Today's Reading
Her mental status exam, however, did reveal one thing of note, not mentioned in the emergency room doctor's evaluation. Jane told me that when she woke up in the park, in addition to her confusion, she had felt something else, too: a profound and perplexing sadness.
"As if something terrible had happened," she said. "Or was about to happen or was happening already."
She could identify no clear cause for this emotion.
"It was like that feeling you have after a bad dream," she said. "But without remembering the dream."
She said this dark emotion had faded.
But I have learned that depression sometimes sneaks up on a person. I began to consider the possibility that this sudden sadness, which Jane described as somewhat alien to her, might actually have predated her strange blackout—even, perhaps, played a role in its onset.
Postpartum depression came to mind, and I asked her some standard questions in that direction.
It was in this context that she mentioned how little sleep she'd been getting. "My son doesn't sleep well," she said. She reported that she had been sleeping less than five hours a night most nights since he was born. (She was quick to mention that she was her son's sole caregiver and that she'd had him through a sperm donor.) I could not rule out the possibility that this entire episode was prompted by sleep deprivation, which has been known, in rare cases, to cause unusual behavior.
"Have you experienced any trauma recently?" I asked. Certain events can set off a temporary disconnect from reality.
At this question, Jane hesitated. "Not really," she said.
Eventually, though, she mentioned, in the manner that one might relay an afterthought, that one of her neighbors had recently passed away.
"Were you close to this person?" I asked.
She shook her head; I sensed an immediate skepticism in her that this death had any relevance to her blackout.
"I actually didn't know her very well," said Jane, as she fiddled quietly with one sleeve of her hospital gown. "She was very old," Jane added. "And not in very good health."
It seemed to me that Jane wanted to distinguish this neighbor's death from the more straightforwardly tragic ones I might imagine.
Even as Jane downplayed the emotional impact that this loss had on her, I noticed that her breathing quickened as she shared the details of the story.
"The only reason I mention it at all," said Jane, "the only reason I'm bringing it up, is that I was the one who found her. Her body, I mean."
This, of course, struck me as a very important fact. "That must have been very upsetting for you," I said.

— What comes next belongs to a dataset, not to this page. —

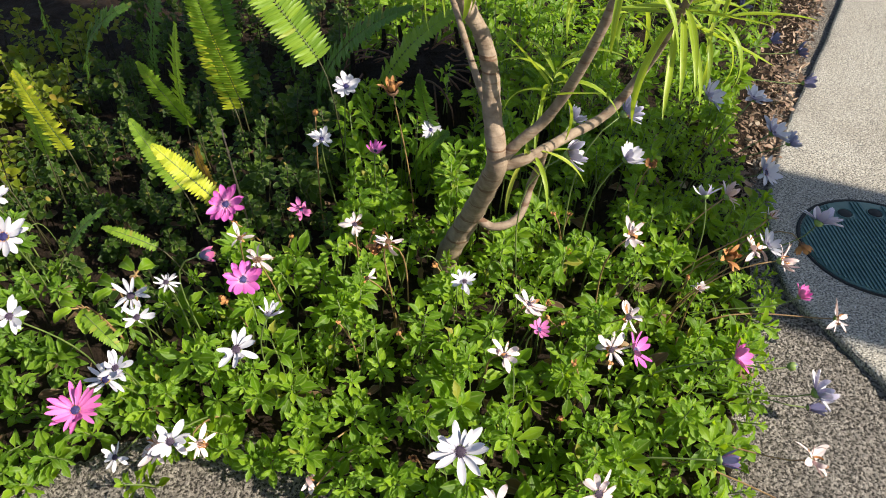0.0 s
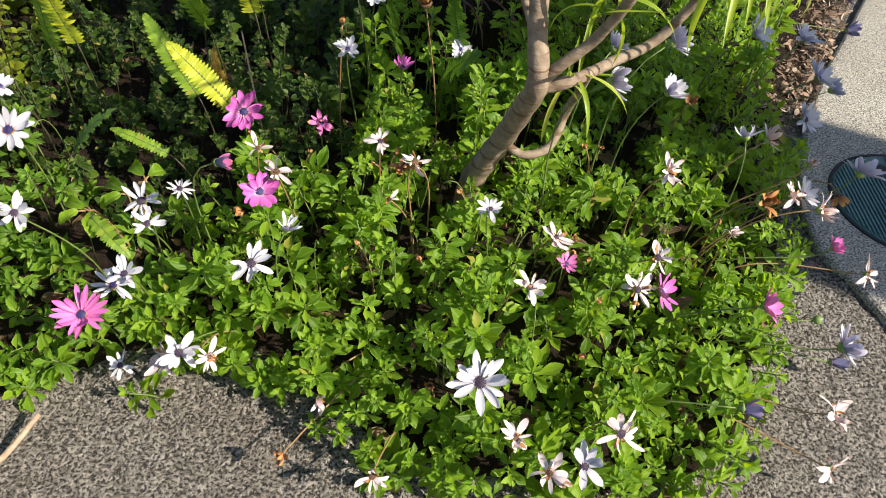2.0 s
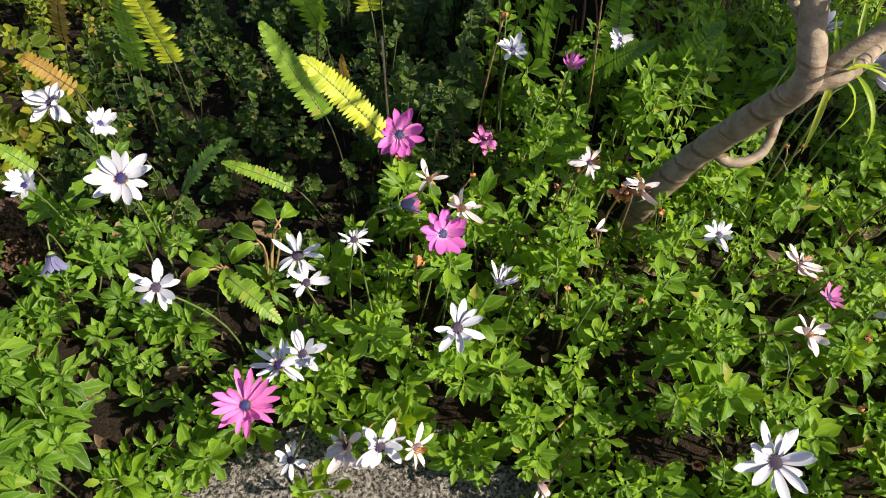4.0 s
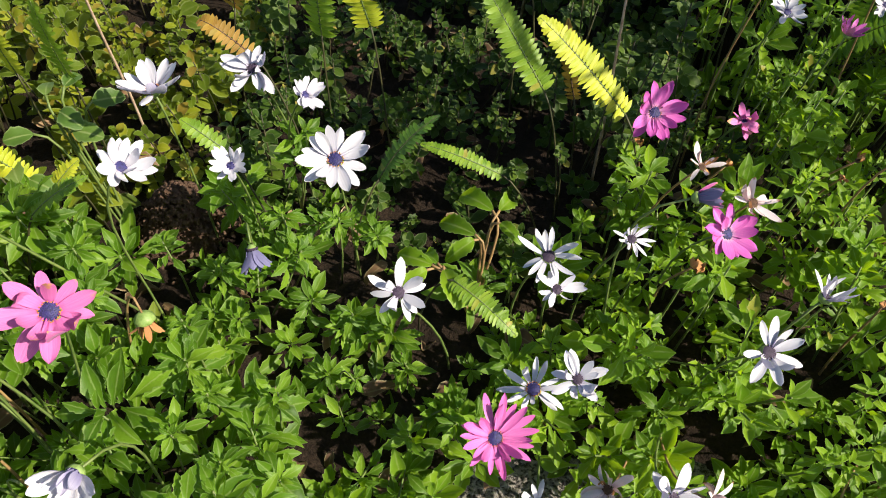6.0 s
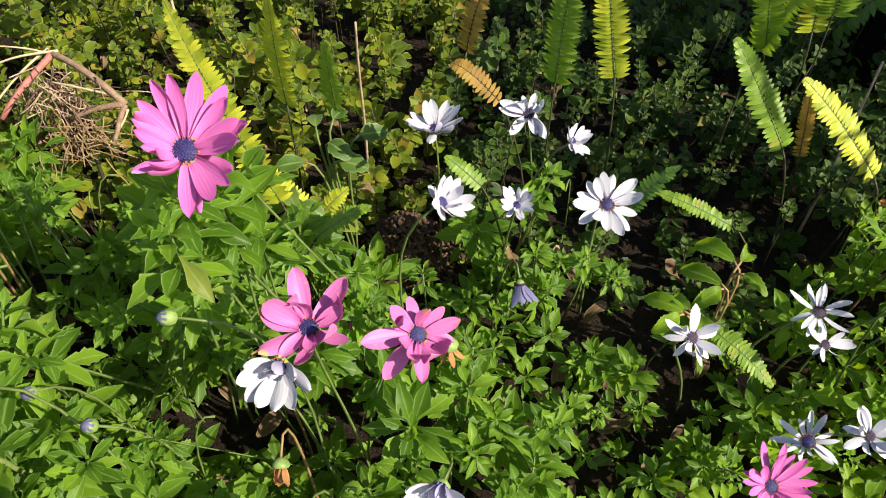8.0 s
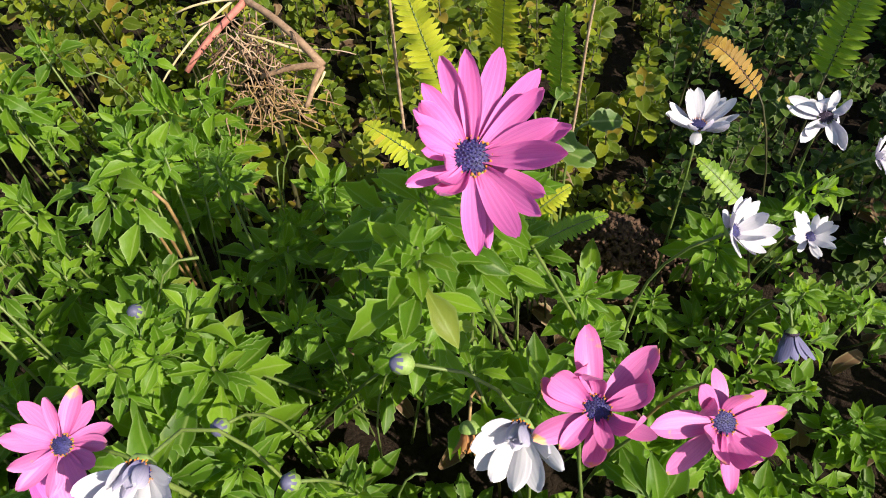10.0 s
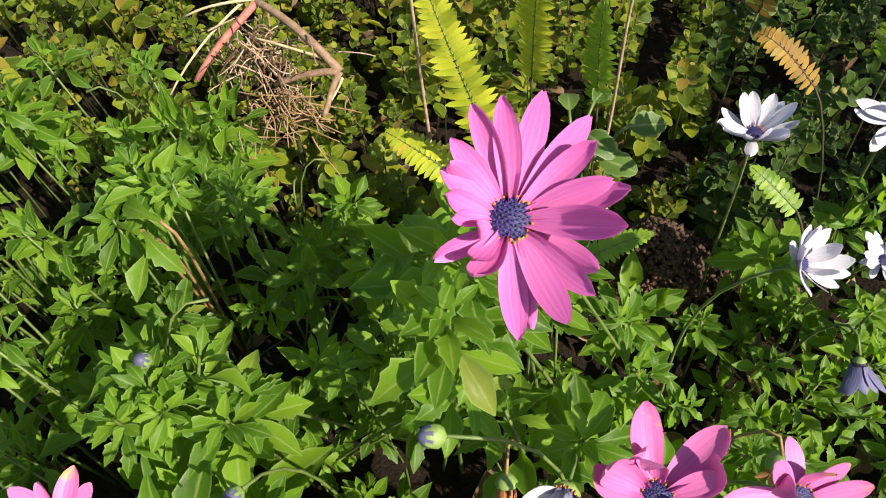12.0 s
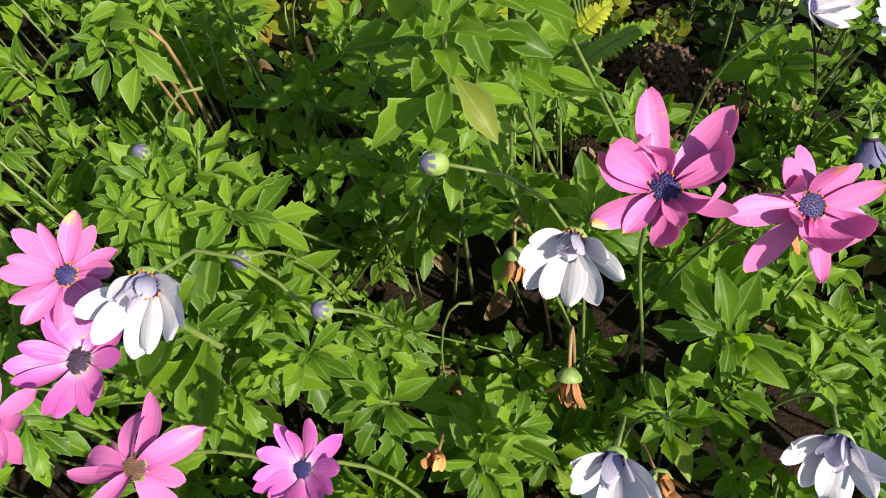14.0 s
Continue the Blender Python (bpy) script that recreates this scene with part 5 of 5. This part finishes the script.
# ---- sapling ----
def build_sapling():
    foot = Vector((0.0, 0.735, 0.015))
    tree = thing("sapling", foot, "young branching tree with ringed grey-brown bark and narrow leaves", "tree")

    def limb(name, pts, r0, r1):
        line = smooth_line(pts, 5)
        radii = [(r0 + (r1 - r0) * i / (len(line) - 1)) * (1 + 0.05 * math.sin(i * 2.1)) for i in range(len(line))]
        return part(name, tube_mesh(name, [p - foot for p in line], radii, BARK, 10), tree)

    trunk = limb("trunk", [(0.0, 0.735, 0.0), (0.006, 0.718, 0.09), (0.020, 0.705, 0.14), (0.035, 0.690, 0.186), (0.047, 0.650, 0.255), (0.053, 0.622, 0.305), (0.048, 0.64, 0.345), (0.045, 0.652, 0.385), (0.036, 0.655, 0.42), (0.018, 0.656, 0.455), (0.005, 0.66, 0.52), (0.0, 0.67, 0.62)], 0.0155, 0.0045)
    limb_a = limb("branch", [(0.052, 0.624, 0.298), (0.072, 0.622, 0.325), (0.098, 0.622, 0.354), (0.118, 0.595, 0.42), (0.135, 0.575, 0.50), (0.15, 0.57, 0.60)], 0.0062, 0.0034)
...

Jane went on to explain that a leak in her bathroom ceiling had alerted her to trouble in the apartment directly above hers. When she got upstairs, she found the door to her neighbor's apartment standing ajar and the woman's bathtub overflowing. The woman herself was lying, lifeless, on the kitchen floor.
"I could tell right away that she was gone," said Jane. "That she wasn't alive."
New York City is a place of strange intimacies, and this was not the first time I'd heard a story of one neighbor discovering the death of another. It is almost always unsettling to come across a deceased human being, no matter how natural the death might seem, or how distant the relationship.
"Must have been a heart attack or something," said Jane. "An ambulance came. I haven't heard anything more about it, but like I said, I really didn't know her."
This insistence—that the potentially meaningful is really not so meaningful after all—is a common response to traumatic experiences. But it is an impulse that carries obvious psychological risks. Wounds that go unaired can fester. What Freud called conversion disorder came to my mind: when some aspect of reality is so upsetting that the mind converts it to a physical ailment. The modern term is a functional neurological disorder, something that affects the function of the brain but does not originate in its physical structures.
I began to think of Jane's blackout this way: Perhaps it was her mind's attempt to unsee what it had seen on that kitchen floor. It didn't quite explain the timing, but I sensed a possible link, that perhaps Jane's amnesia was her brain's way of removing unpleasant memories, including, in this case, an entire twenty-five-hour period.